Ich habe immer versucht, meine Kinder dahin zu führen, dass sie erkennen, dass die Geschlechterdifferenz und das Rollenverhalten zwischen Frauen und Männern auf von der Gesellschaft selbst produzierten und reproduzierten Vorstellungen basieren. War mir doch stets bewusst, dass sie tagtäglich in einer Gesellschaft verkehren, in der sie immer wieder mit der gegenteiligen Idee konfrontiert werden. Umso mehr freute ich mich gestern Abend beim Erzählen der Gute-Nacht-Geschichte über die Reaktion meiner jüngsten Tochter: Ich las ihr aus einem Buch des Schweizer Autors Alois Carigiet vor, in dem die Schlussszene von einer Schlittenfahrt handelte. Bei dieser saßen die Mädchen vorne mit ihren Puppen auf dem Schlitten, während die Jungen hinten auf den Kufen standen und die Schlitten lenken durften.

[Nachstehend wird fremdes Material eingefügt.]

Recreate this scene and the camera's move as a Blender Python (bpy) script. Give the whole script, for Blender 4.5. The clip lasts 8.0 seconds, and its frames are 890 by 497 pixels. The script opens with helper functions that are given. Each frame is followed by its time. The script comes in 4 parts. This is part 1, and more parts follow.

Meine Tochter protestierte lautstark, dass es doch „total ungerecht“ sei, dass die Mädchen immer wieder nur brav dasitzen müssen. Sie würden sicher genau so gerne hinten als Lenkerinnen stehen wie die Jungen. Am besten sollten die Kinder doch abwechseln. Ich stimmte ihr natürlich zu und freute mich über den kleinen Spross der gesäten Samen.